**Do this**
Can you print the data exactly and leave out each image?

--------------------------------------------------

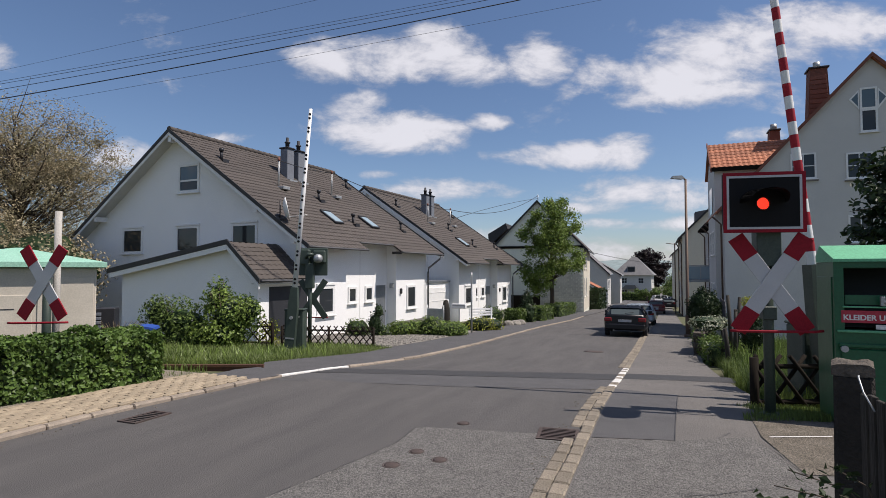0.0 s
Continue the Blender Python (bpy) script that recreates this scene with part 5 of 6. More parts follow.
def tree(label, x, y, h, crown, trunk_r, leaf, material, n, seed, gap=0.35, clumps=40, z0=None, name="tree"):
    """A tapered trunk with forking limbs and leaf clumps about the limb ends; crown: centre height, rx, ry, rz."""
    rnd = random.Random(seed)
    g = (land(x, y) if z0 is None else z0) - 0.08
    t = base(name, pose(x, y, g), label, "tree", "trees")
    cz, rx, ry, rz = crown
    bm = B()
    tube(bm, [(0, 0, -0.1), (0.02, 0, cz * 0.35), (-0.03, 0.02, cz * 0.8), (0.0, 0.0, cz + rz * 0.6)], [trunk_r * 1.25, trunk_r, trunk_r * 0.75, trunk_r * 0.2], 10)
    part("trunk", bm, "bark", t)
    pts, dirs = [], []
    off = Vector((seed * 1.7, 0, seed))
    for i in range(clumps):
        while True:
            d = Vector((rnd.gauss(0, 1), rnd.gauss(0, 1), rnd.gauss(0, 1))).normalized()
            if d.z > -0.85:
                break
        lump = 1 + 0.28 * noise.noise(d * 2 + off)
        e = Vector((d.x * rx * lump, d.y * ry * lump, cz + d.z * rz * lump))
        if i % 3 == 0:
            e = Vector((e.x * 0.55, e.y * 0.55, cz + (e.z - cz) * 0.6))
        root = Vector((0, 0, min(max(cz * 0.55, e.z - 0.9 * Vector((e.x, e.y, 0)).length), cz + rz * 0.5)))
        mid = root.lerp(e, 0.5) + Vector((rnd.uniform(-1, 1), rnd.uniform(-1, 1), rnd.uniform(0, 1))) * 0.12 * rx
        bm = tube(B(), [root, mid, e], [trunk_r * 0.24, trunk_r * 0.13, trunk_r * 0.05], 5)
        for _ in range(3):
            tw = e + Vector((rnd.gauss(0, 1), rnd.gauss(0, 1), rnd.gauss(0.3, 0.8))) * rx * 0.17
            tube(bm, [mid.lerp(e, rnd.random()), tw], [trunk_r * 0.06, trunk_r * 0.025], 4)
        part("limb", bm, "bark", t)
        cr = rx * rnd.uniform(0.2, 0.36)
        p, d2 = blob_points(n // clumps, e, (cr * 1.1, cr * 1.1, cr * 0.85), seed * 50 + i, shell=0.9, gap=gap)
        pts.append(p), dirs.append(d2 * 0.6)
    me = with_material(leaf_mesh("crown", np.concatenate(pts), leaf, seed, outward=np.concatenate(dirs), up=0.8), material)
    ob = new("crown", me)
    ob.parent = t
    return t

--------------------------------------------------

**Output below**
0.0 s
Continue the Blender Python (bpy) script that recreates this scene with part 5 of 6. More parts follow.
def tree(label, x, y, h, crown, trunk_r, leaf, material, n, seed, gap=0.35, clumps=40, z0=None, name="tree"):
    """A tapered trunk with forking limbs and leaf clumps about the limb ends; crown: centre height, rx, ry, rz."""
    rnd = random.Random(seed)
    g = (land(x, y) if z0 is None else z0) - 0.08
    t = base(name, pose(x, y, g), label, "tree", "trees")
    cz, rx, ry, rz = crown
    bm = B()
    tube(bm, [(0, 0, -0.1), (0.02, 0, cz * 0.35), (-0.03, 0.02, cz * 0.8), (0.0, 0.0, cz + rz * 0.6)], [trunk_r * 1.25, trunk_r, trunk_r * 0.75, trunk_r * 0.2], 10)
    part("trunk", bm, "bark", t)
    pts, dirs = [], []
    off = Vector((seed * 1.7, 0, seed))
    for i in range(clumps):
        while True:
            d = Vector((rnd.gauss(0, 1), rnd.gauss(0, 1), rnd.gauss(0, 1))).normalized()
            if d.z > -0.85:
                break
        lump = 1 + 0.28 * noise.noise(d * 2 + off)
        e = Vector((d.x * rx * lump, d.y * ry * lump, cz + d.z * rz * lump))
        if i % 3 == 0:
            e = Vector((e.x * 0.55, e.y * 0.55, cz + (e.z - cz) * 0.6))
        root = Vector((0, 0, min(max(cz * 0.55, e.z - 0.9 * Vector((e.x, e.y, 0)).length), cz + rz * 0.5)))
        mid = root.lerp(e, 0.5) + Vector((rnd.uniform(-1, 1), rnd.uniform(-1, 1), rnd.uniform(0, 1))) * 0.12 * rx
        bm = tube(B(), [root, mid, e], [trunk_r * 0.24, trunk_r * 0.13, trunk_r * 0.05], 5)
        for _ in range(3):
            tw = e + Vector((rnd.gauss(0, 1), rnd.gauss(0, 1), rnd.gauss(0.3, 0.8))) * rx * 0.17
            tube(bm, [mid.lerp(e, rnd.random()), tw], [trunk_r * 0.06, trunk_r * 0.025], 4)
        part("limb", bm, "bark", t)
        cr = rx * rnd.uniform(0.2, 0.36)
        p, d2 = blob_points(n // clumps, e, (cr * 1.1, cr * 1.1, cr * 0.85), seed * 50 + i, shell=0.9, gap=gap)
        pts.append(p), dirs.append(d2 * 0.6)
    me = with_material(leaf_mesh("crown", np.concatenate(pts), leaf, seed, outward=np.concatenate(dirs), up=0.8), material)
    ob = new("crown", me)
    ob.parent = t
    return t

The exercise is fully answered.